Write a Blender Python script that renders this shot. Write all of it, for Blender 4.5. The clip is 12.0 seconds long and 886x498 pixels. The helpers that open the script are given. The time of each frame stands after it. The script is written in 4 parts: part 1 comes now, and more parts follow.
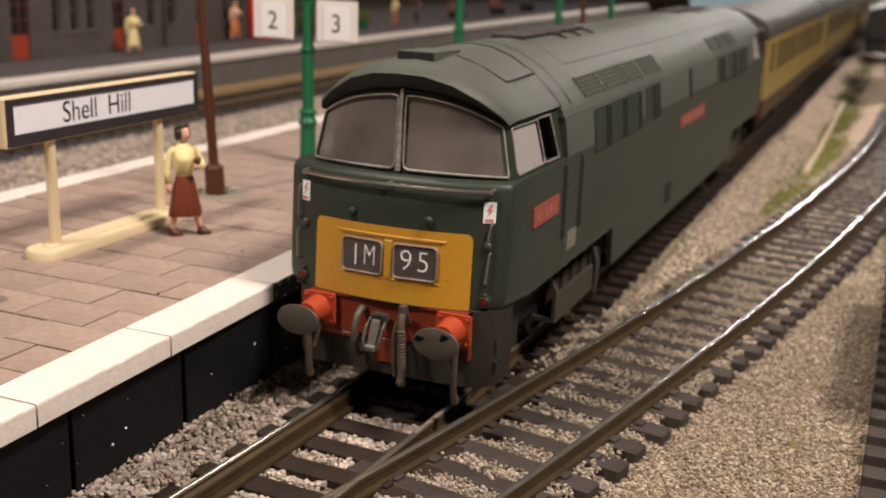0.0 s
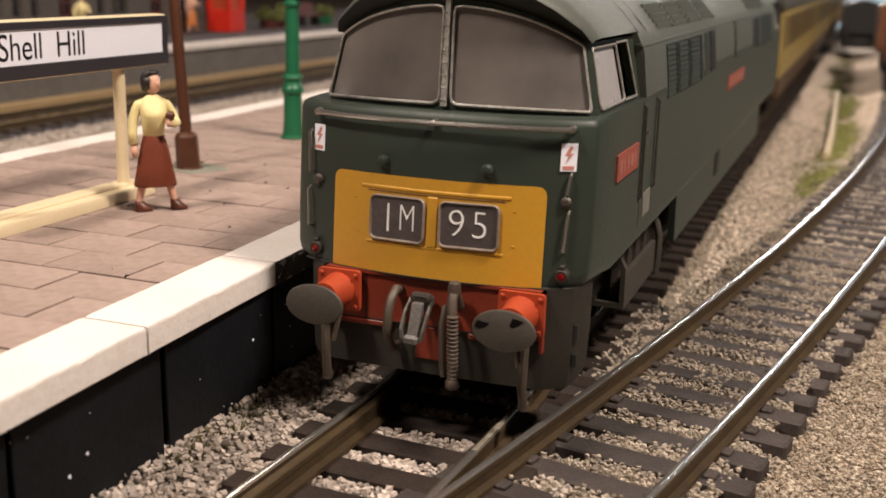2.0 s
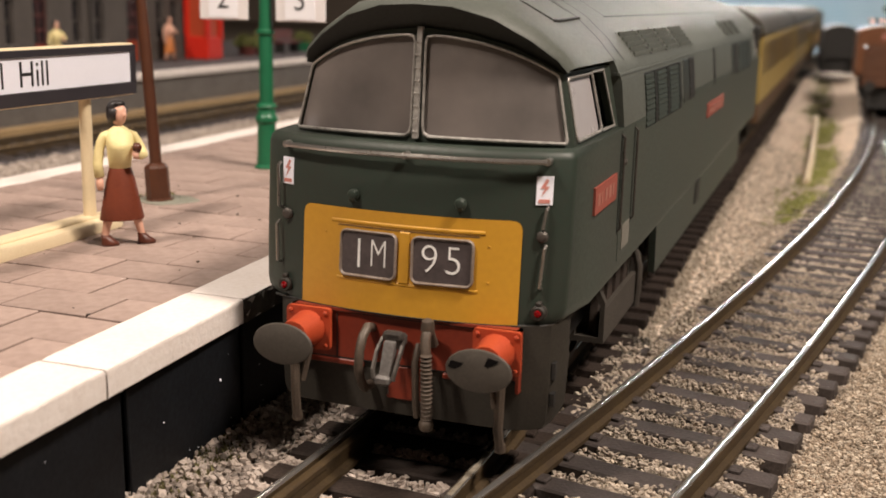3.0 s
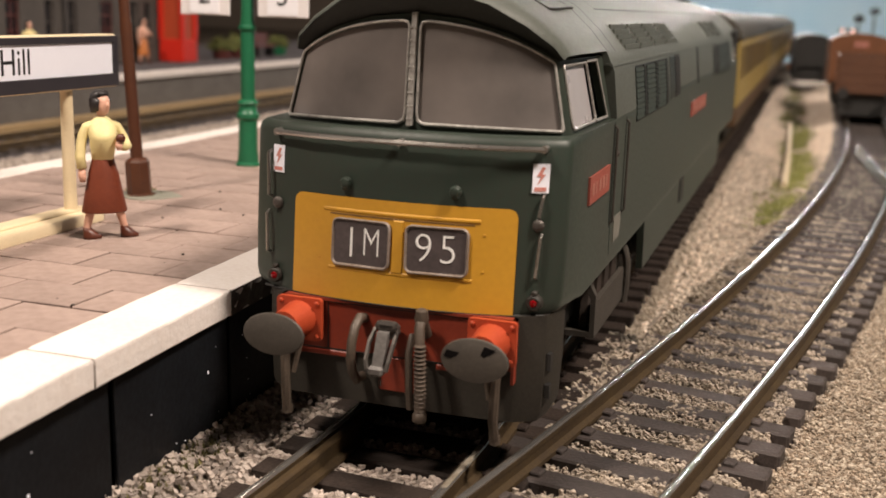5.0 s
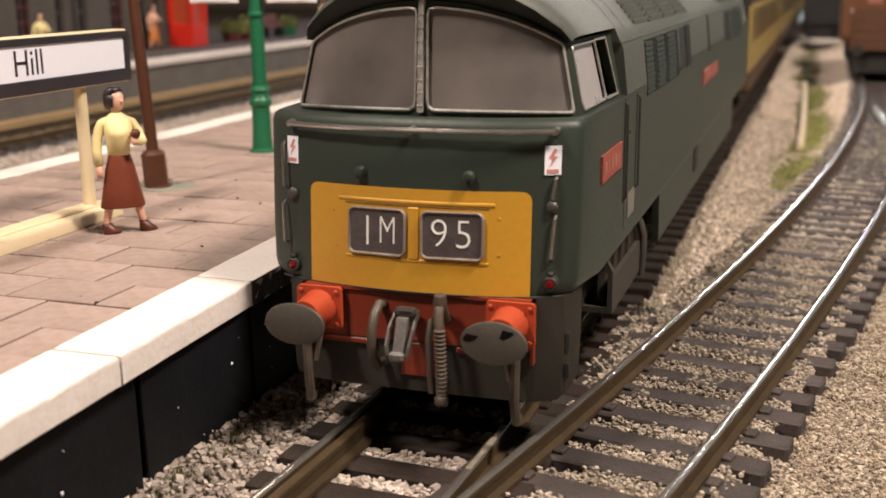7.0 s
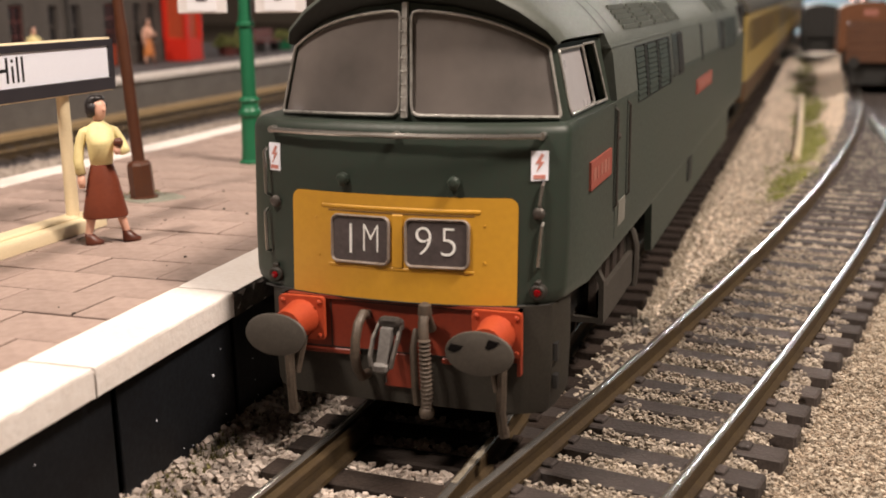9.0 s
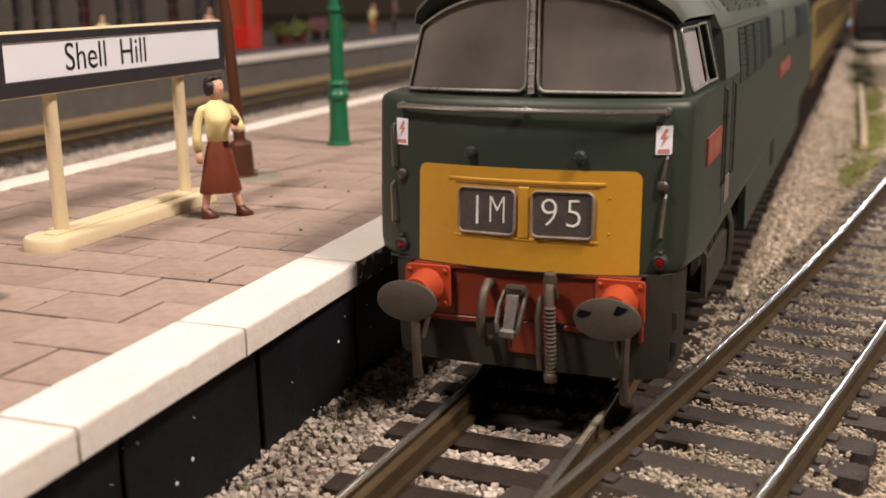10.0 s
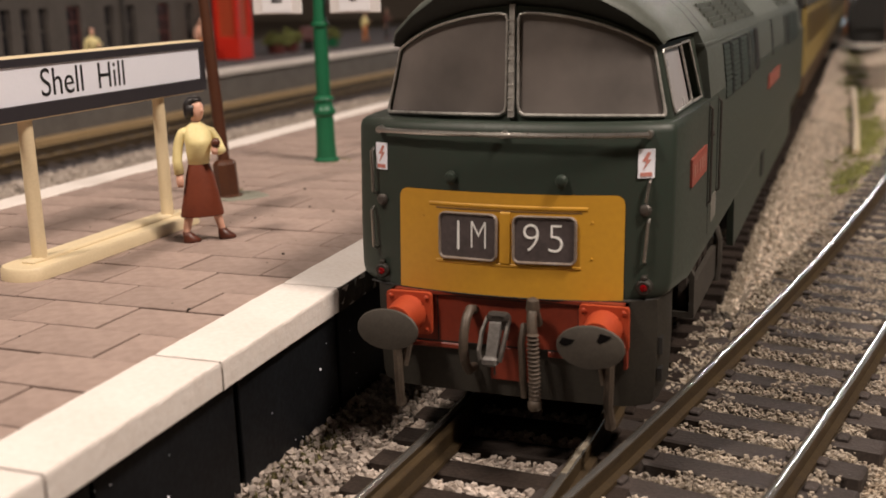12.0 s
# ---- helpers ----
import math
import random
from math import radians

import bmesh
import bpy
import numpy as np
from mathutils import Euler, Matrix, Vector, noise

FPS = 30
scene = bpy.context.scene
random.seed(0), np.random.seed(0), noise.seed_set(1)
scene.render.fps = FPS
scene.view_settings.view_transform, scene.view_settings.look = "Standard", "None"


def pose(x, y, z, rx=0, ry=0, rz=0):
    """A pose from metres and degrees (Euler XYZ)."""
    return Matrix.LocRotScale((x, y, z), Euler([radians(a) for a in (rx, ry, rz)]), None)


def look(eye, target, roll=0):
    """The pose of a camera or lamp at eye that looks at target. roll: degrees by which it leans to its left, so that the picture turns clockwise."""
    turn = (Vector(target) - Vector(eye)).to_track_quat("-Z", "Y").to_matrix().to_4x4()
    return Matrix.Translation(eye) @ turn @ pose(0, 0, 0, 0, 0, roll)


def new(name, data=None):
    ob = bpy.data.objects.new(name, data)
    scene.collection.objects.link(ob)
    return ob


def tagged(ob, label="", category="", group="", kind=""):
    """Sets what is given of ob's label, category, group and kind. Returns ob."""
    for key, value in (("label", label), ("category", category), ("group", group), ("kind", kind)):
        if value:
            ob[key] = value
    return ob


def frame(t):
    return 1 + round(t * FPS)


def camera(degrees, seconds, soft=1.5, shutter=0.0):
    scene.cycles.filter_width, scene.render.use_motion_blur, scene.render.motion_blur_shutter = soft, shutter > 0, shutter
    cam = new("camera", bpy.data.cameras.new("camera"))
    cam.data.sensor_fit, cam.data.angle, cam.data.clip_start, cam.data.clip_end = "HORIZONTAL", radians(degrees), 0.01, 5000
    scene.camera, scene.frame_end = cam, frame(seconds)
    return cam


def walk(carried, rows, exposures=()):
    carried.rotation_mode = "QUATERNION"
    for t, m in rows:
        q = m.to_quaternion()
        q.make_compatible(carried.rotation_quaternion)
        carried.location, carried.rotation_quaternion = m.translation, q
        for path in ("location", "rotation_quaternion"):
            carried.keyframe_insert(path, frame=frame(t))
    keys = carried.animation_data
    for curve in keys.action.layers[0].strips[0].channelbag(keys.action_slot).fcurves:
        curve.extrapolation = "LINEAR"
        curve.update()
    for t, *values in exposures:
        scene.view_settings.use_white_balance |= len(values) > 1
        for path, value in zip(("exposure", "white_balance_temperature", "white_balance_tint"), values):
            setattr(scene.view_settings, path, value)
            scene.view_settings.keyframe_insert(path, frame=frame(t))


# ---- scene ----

□ □ □ □ □

Exercise details — Reproduce all of the material exactly, apart from the pictures.

Reply —
Write a Blender Python script that renders this shot. Write all of it, for Blender 4.5. The clip is 12.0 seconds long and 886x498 pixels. The helpers that open the script are given. The time of each frame stands after it. The script is written in 4 parts: part 1 comes now, and more parts follow.
0.0 s
2.0 s
3.0 s
5.0 s
7.0 s
9.0 s
10.0 s
12.0 s
# ---- helpers ----
import math
import random
from math import radians

import bmesh
import bpy
import numpy as np
from mathutils import Euler, Matrix, Vector, noise

FPS = 30
scene = bpy.context.scene
random.seed(0), np.random.seed(0), noise.seed_set(1)
scene.render.fps = FPS
scene.view_settings.view_transform, scene.view_settings.look = "Standard", "None"


def pose(x, y, z, rx=0, ry=0, rz=0):
    """A pose from metres and degrees (Euler XYZ)."""
    return Matrix.LocRotScale((x, y, z), Euler([radians(a) for a in (rx, ry, rz)]), None)


def look(eye, target, roll=0):
    """The pose of a camera or lamp at eye that looks at target. roll: degrees by which it leans to its left, so that the picture turns clockwise."""
    turn = (Vector(target) - Vector(eye)).to_track_quat("-Z", "Y").to_matrix().to_4x4()
    return Matrix.Translation(eye) @ turn @ pose(0, 0, 0, 0, 0, roll)


def new(name, data=None):
    ob = bpy.data.objects.new(name, data)
    scene.collection.objects.link(ob)
    return ob


def tagged(ob, label="", category="", group="", kind=""):
    """Sets what is given of ob's label, category, group and kind. Returns ob."""
    for key, value in (("label", label), ("category", category), ("group", group), ("kind", kind)):
        if value:
            ob[key] = value
    return ob


def frame(t):
    return 1 + round(t * FPS)


def camera(degrees, seconds, soft=1.5, shutter=0.0):
    scene.cycles.filter_width, scene.render.use_motion_blur, scene.render.motion_blur_shutter = soft, shutter > 0, shutter
    cam = new("camera", bpy.data.cameras.new("camera"))
    cam.data.sensor_fit, cam.data.angle, cam.data.clip_start, cam.data.clip_end = "HORIZONTAL", radians(degrees), 0.01, 5000
    scene.camera, scene.frame_end = cam, frame(seconds)
    return cam


def walk(carried, rows, exposures=()):
    carried.rotation_mode = "QUATERNION"
    for t, m in rows:
        q = m.to_quaternion()
        q.make_compatible(carried.rotation_quaternion)
        carried.location, carried.rotation_quaternion = m.translation, q
        for path in ("location", "rotation_quaternion"):
            carried.keyframe_insert(path, frame=frame(t))
    keys = carried.animation_data
    for curve in keys.action.layers[0].strips[0].channelbag(keys.action_slot).fcurves:
        curve.extrapolation = "LINEAR"
        curve.update()
    for t, *values in exposures:
        scene.view_settings.use_white_balance |= len(values) > 1
        for path, value in zip(("exposure", "white_balance_temperature", "white_balance_tint"), values):
            setattr(scene.view_settings, path, value)
            scene.view_settings.keyframe_insert(path, frame=frame(t))


# ---- scene ----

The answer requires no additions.